米司法省が、2024年3月を目標としてAppleを独占禁止法(反トラスト法)で提訴する方針を固めていることが分かりました。同省が巨大プラットフォーマーを相手取る訴訟としては、2020年の対Google以来となります。
■3行で分かる、この記事のポイント
1. 数年越しの調査の結果、米司法省はAppleが独占禁止法違反だと判断。
2. これまでにもTileやSpotifyなどが苦情を申し立ててきた。
3. Googleへの締め付けなど、世界的に巨大プラットフォーマーへの風当たりは強まっている。
これまでにも訴訟の予兆はあった
米司法省がAppleを相手取って訴訟を起こすのではないかとの観測は、何年も前から存在しました。

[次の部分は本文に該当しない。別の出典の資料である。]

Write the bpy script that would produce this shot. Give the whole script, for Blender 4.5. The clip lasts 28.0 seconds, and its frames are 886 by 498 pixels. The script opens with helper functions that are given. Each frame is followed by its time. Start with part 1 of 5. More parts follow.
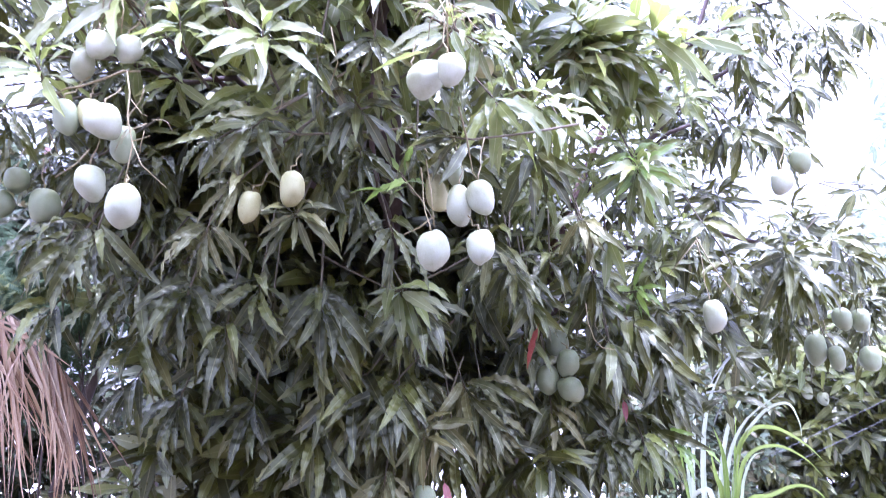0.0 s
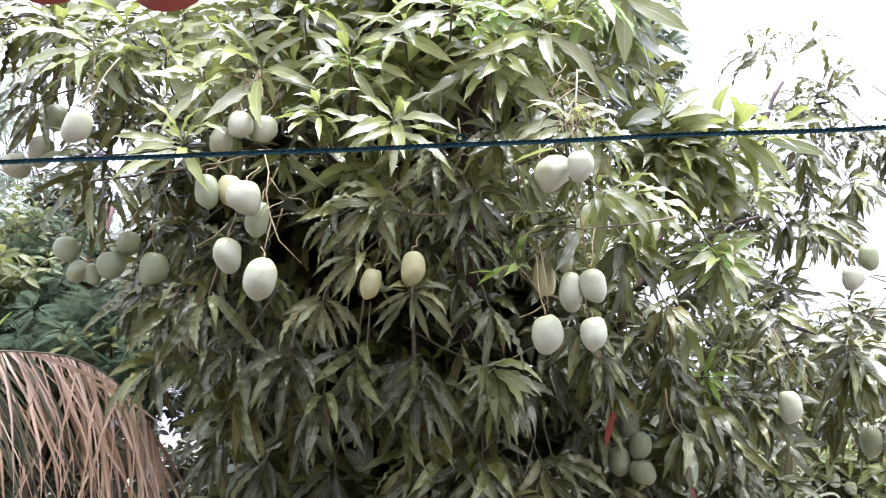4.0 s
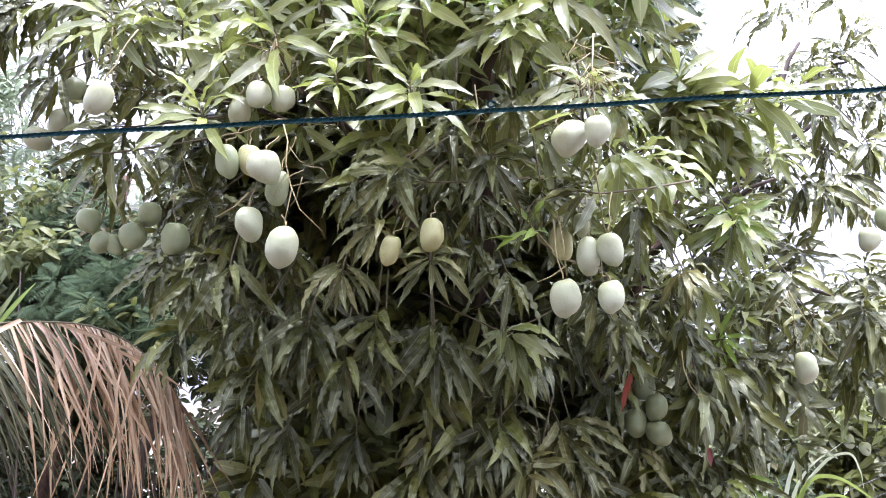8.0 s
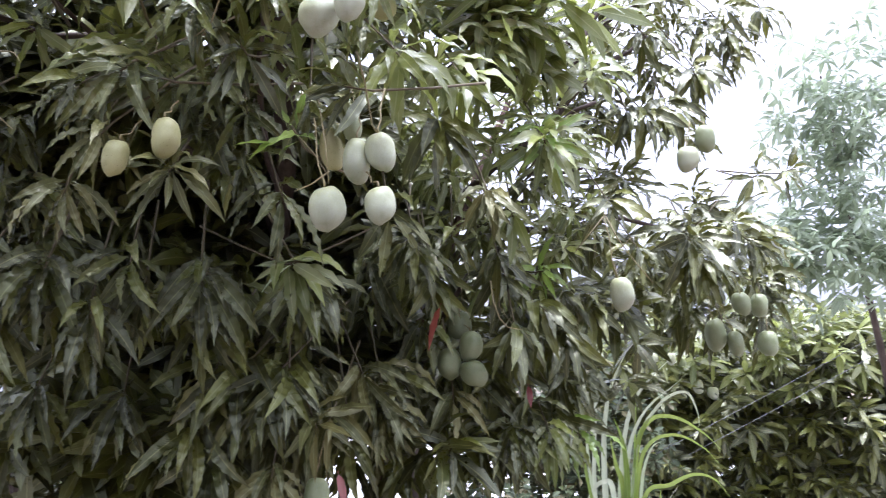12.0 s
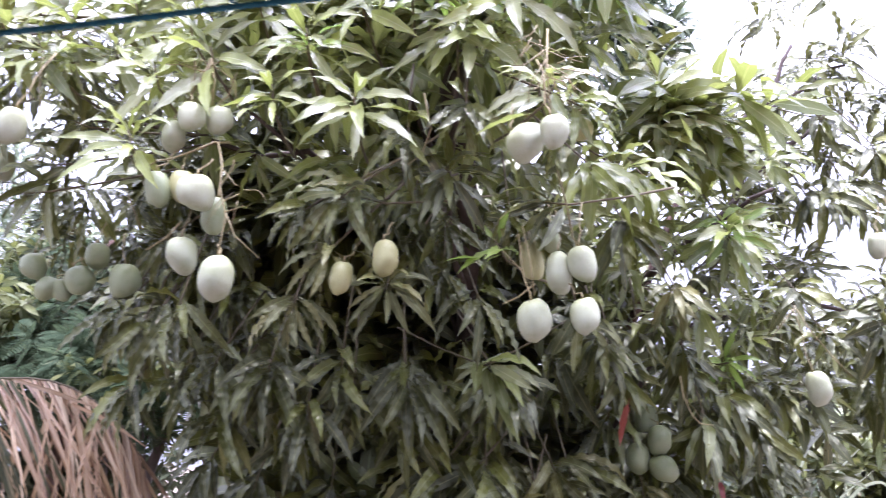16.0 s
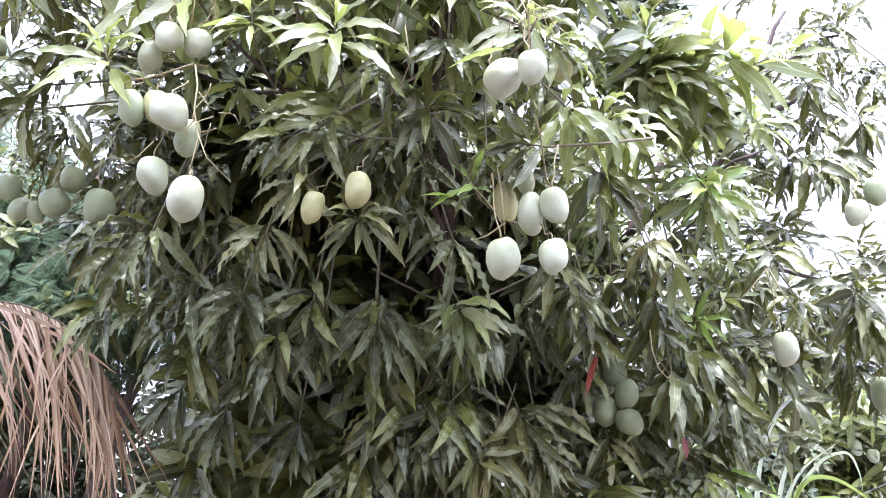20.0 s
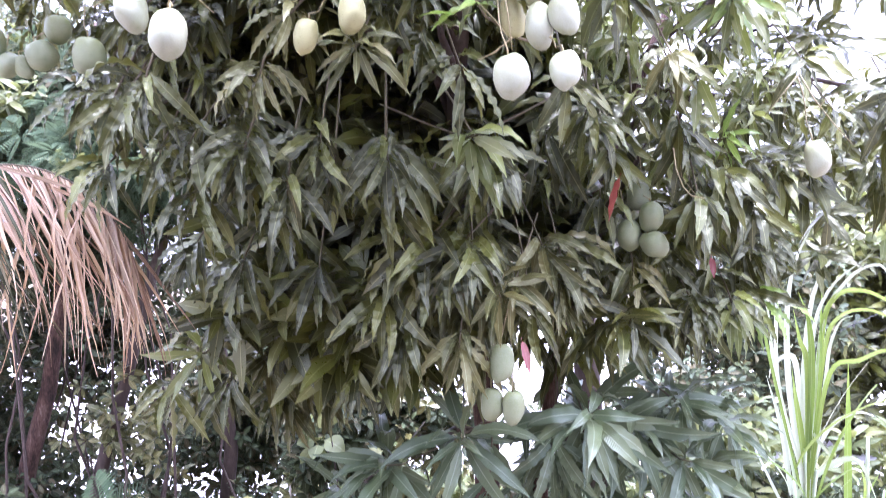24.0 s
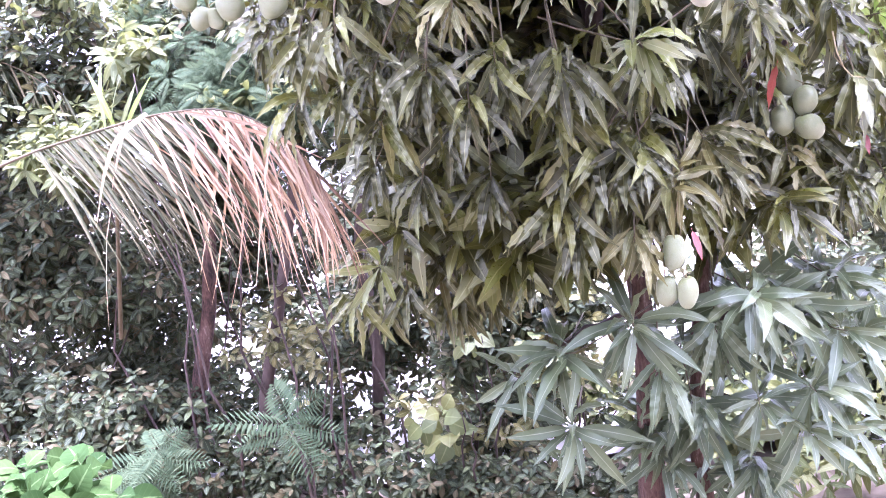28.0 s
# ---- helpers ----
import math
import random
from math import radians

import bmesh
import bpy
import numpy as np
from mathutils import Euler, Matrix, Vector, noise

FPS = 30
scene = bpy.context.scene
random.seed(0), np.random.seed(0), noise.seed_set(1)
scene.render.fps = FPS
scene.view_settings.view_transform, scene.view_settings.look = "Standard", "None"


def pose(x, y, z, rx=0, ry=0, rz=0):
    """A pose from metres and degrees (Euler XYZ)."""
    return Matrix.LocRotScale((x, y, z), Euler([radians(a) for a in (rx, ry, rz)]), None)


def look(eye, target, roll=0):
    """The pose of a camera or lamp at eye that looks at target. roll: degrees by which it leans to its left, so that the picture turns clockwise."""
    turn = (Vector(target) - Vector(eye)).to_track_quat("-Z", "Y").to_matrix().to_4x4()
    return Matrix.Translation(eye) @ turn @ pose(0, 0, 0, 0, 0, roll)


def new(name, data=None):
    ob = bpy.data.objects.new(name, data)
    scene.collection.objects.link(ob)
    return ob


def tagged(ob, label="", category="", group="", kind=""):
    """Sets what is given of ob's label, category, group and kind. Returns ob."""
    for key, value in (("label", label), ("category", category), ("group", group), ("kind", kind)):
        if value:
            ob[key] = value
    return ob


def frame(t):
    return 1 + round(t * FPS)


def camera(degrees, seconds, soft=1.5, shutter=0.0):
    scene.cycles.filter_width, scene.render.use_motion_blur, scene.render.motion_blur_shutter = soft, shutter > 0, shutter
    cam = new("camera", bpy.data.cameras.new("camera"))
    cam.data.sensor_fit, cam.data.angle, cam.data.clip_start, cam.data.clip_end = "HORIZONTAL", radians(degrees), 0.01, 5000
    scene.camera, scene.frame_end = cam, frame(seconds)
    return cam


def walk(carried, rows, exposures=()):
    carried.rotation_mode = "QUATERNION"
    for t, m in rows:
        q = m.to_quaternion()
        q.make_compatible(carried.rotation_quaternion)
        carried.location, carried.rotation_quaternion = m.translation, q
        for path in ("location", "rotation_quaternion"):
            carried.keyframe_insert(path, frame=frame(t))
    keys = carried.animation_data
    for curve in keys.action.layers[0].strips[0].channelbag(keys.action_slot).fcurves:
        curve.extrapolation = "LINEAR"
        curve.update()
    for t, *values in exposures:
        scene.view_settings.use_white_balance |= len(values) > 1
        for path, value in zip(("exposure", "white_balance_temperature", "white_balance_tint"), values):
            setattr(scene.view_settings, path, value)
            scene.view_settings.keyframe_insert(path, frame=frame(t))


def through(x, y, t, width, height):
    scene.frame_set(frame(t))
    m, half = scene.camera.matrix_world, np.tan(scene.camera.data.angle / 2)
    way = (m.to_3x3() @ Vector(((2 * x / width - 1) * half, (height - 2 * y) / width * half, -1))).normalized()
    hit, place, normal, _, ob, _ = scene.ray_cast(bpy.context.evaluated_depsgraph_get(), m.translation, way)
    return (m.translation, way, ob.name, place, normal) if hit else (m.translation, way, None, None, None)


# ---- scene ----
cam = camera(55.9, 28.0, soft=0.9, shutter=0.25)
PATH = [
    (0, (-0.037, -0.014, 1.901), (-0.001, 1.967, 2.178), -0.3),
    (0.5, (-0.05, -0.028, 1.898), (-0.079, 1.933, 2.292), -0.1),
    (1, (-0.046, -0.028, 1.912), (-0.138, 1.933, 2.293), 0.5),
    (1.5, (-0.049, -0.051, 1.899), (-0.215, 1.895, 2.33), 1.5),
    (2, (-0.083, -0.061, 1.893), (-0.328, 1.876, 2.325), 1.7),
    (2.5, (-0.184, -0.067, 1.912), (-0.582, 1.843, 2.352), 1.2),
    (3, (-0.279, -0.085, 1.899), (-0.576, 1.847, 2.32), 2.2),
    (3.5, (-0.314, -0.088, 1.924), (-0.406, 1.865, 2.343), 2.0),
    (4, (-0.322, -0.105, 1.927), (-0.293, 1.849, 2.354), 2.5),
    (4.5, (-0.298, -0.107, 1.918), (-0.17, 1.848, 2.318), 3.2),
    (6.5, (-0.333, -0.124, 1.913), (-0.259, 1.832, 2.324), 1.6),
    (7, (-0.336, -0.135, 1.91), (-0.319, 1.825, 2.306), 2.2),
    (7.5, (-0.338, -0.122, 1.91), (-0.288, 1.842, 2.285), 2.3),
    (8, (-0.338, -0.127, 1.918), (-0.335, 1.842, 2.268), 1.9),
    (8.5, (-0.353, -0.12, 1.921), (-0.393, 1.827, 2.376), 1.6),
    (9, (-0.368, -0.118, 1.948), (-0.473, 1.811, 2.467), 1.8),
    (9.5, (-0.375, -0.118, 1.936), (-0.494, 1.82, 2.417), 2.7),
    (10, (-0.388, -0.095, 1.915), (-0.54, 1.865, 2.284), 3.0),
    (10.5, (-0.319, -0.026, 1.898), (-0.198, 1.942, 2.229), 1.4),
    (11, (-0.159, 0.079, 1.854), (0.1, 2.027, 2.227), -0.4),
    (11.5, (-0.049, 0.157, 1.841), (0.328, 2.089, 2.191), -0.1),
    (12, (-0.032, 0.185, 1.823), (0.251, 2.144, 2.116), -1.0),
    (12.5, (-0.058, 0.171, 1.839), (-0.03, 2.139, 2.195), -0.2),
    (13, (-0.057, 0.159, 1.82), (-0.196, 2.13, 2.13), 0.7),
    (13.5, (-0.045, 0.173, 1.831), (-0.19, 2.14, 2.16), -0.3),
    (15.5, (-0.04, 0.148, 1.87), (0.114, 2.106, 2.248), -0.6),
    (16, (-0.179, 0.074, 1.9), (-0.231, 2.02, 2.358), -0.7),
    (16.5, (-0.293, -0.007, 1.903), (-0.415, 1.951, 2.293), -0.6),
    (17, (-0.351, -0.079, 1.899), (-0.497, 1.878, 2.284), 1.3),
    (17.5, (-0.374, -0.104, 1.899), (-0.483, 1.857, 2.277), 2.9),
    (18, (-0.363, -0.118, 1.902), (-0.425, 1.844, 2.288), 2.7),
    (18.5, (-0.326, -0.104, 1.896), (-0.278, 1.868, 2.224), 3.0),
    (19, (-0.282, -0.049, 1.872), (-0.229, 1.924, 2.196), 3.2),
    (19.5, (-0.211, 0.031, 1.841), (-0.198, 2.0, 2.192), 2.4),
    (20, (-0.129, 0.092, 1.825), (-0.163, 2.055, 2.21), 2.1),
    (20.5, (-0.101, 0.1, 1.821), (-0.219, 2.061, 2.196), 1.5),
    (21, (-0.089, 0.103, 1.816), (-0.249, 2.057, 2.212), 2.3),
    (21.5, (-0.101, 0.111, 1.814), (-0.237, 2.063, 2.228), 3.2),
    (23.5, (-0.124, 0.133, 1.836), (-0.235, 2.117, 2.067), -0.1),
    (24, (-0.091, 0.18, 1.792), (-0.191, 2.178, 1.814), -1.5),
    (24.5, (-0.077, 0.201, 1.769), (-0.17, 2.196, 1.666), -2.6),
    (25, (-0.085, 0.203, 1.755), (-0.218, 2.193, 1.605), -2.8),
    (25.5, (-0.087, 0.206, 1.753), (-0.195, 2.196, 1.595), -2.9),
    (26, (-0.076, 0.212, 1.754), (-0.121, 2.205, 1.587), -2.6),
    (26.5, (-0.098, 0.172, 1.766), (-0.07, 2.167, 1.624), -2.8),
    (27, (-0.193, 0.074, 1.824), (-0.288, 2.067, 1.683), -5.1),
    (27.5, (-0.351, 0.013, 1.847), (-0.641, 1.984, 1.669), -7.0),
    (28, (-0.395, -0.036, 1.849), (-0.677, 1.933, 1.641), -6.8),
]
EXPOSURES = [(0, 2.55, 4680, 46), (1, 2.22, 4720, 45), (2, 1.97, 4970, 45), (3, 1.93, 5350, 31), (8, 1.97, 5350, 27), (9, 1.67, 5350, 27), (10, 1.67, 5350, 27), (11, 1.95, 5290, 25), (12, 1.62, 5290, 27), (13, 2.47, 4990, 34),
             (15.5, 1.87, 5190, 34), (16, 2.0, 5240, 36), (17, 2.02, 5290, 33), (20, 2.35, 5140, 28), (21.5, 2.5, 5140, 29), (23.5, 2.22, 5340, 30), (24.1, 2.97, 4990, 42), (25, 3.22, 4990, 49), (28, 3.52, 5090, 51)]
walk(cam, [(t, look(eye, target, roll)) for t, eye, target, roll in PATH], EXPOSURES)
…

これまでにも何度かAppleに不満を持つ複数デベロッパーへの聞き取りが行われたほか、2022年には同省がApp Storeの運営姿勢を問題視し、訴訟準備の初期段階に入っていると報じられた経緯があります。
関係者がBloombergに明かしたところによると、省内で正式な承認が下り次第、2024年3月を目途として、今後数カ月以内に訴訟が正式に起こされる予定です。
サードパーティーからの苦情が背景
独占的なプラットフォームを有する企業が、ライバルを排除する形で自社コンテンツを有利に展開する行為は、市場競争を不当に阻害しているとして、独占禁止法(反トラスト法)に抵触するとの見方が一般的です。
Appleの場合は、これまでに「探す」アプリやAirTagと競合するTile、Apple Musicと競合するSpotifyなどが、米司法省や欧州連合(EU)の欧州委員会に対して苦情を申し入れていました。
対Google裁判でもAppleが大きく関係
すでに米司法省は2020年10月、独占禁止法に違反しているとしてGoogleを提訴していますが、この訴訟でもGoogleとAppleとの癒着が問題となっています。
Appleの公式ブラウザSafariでデフォルトの検索エンジンにしてもらうべく、同社に対してGoogleは毎年100億ドル(約1兆4,000億円)超を支払っているとされています。
知っての通り、GoogleはAndroidを一手に収めており、スマートフォン業界を牛耳る両社が桁違いの資金を武器に手を結ぶ行為は、市場の健全性を損なっていると解されても不思議ではありません。
2023年10月には日本でも、Androidスマートフォン企業とGoogleが取り交わした契約を巡り、公正取引委員会が捜査に着手したと報じられており、巨大プラットフォーマーへの締め付けは世界的に厳しくなりつつあります。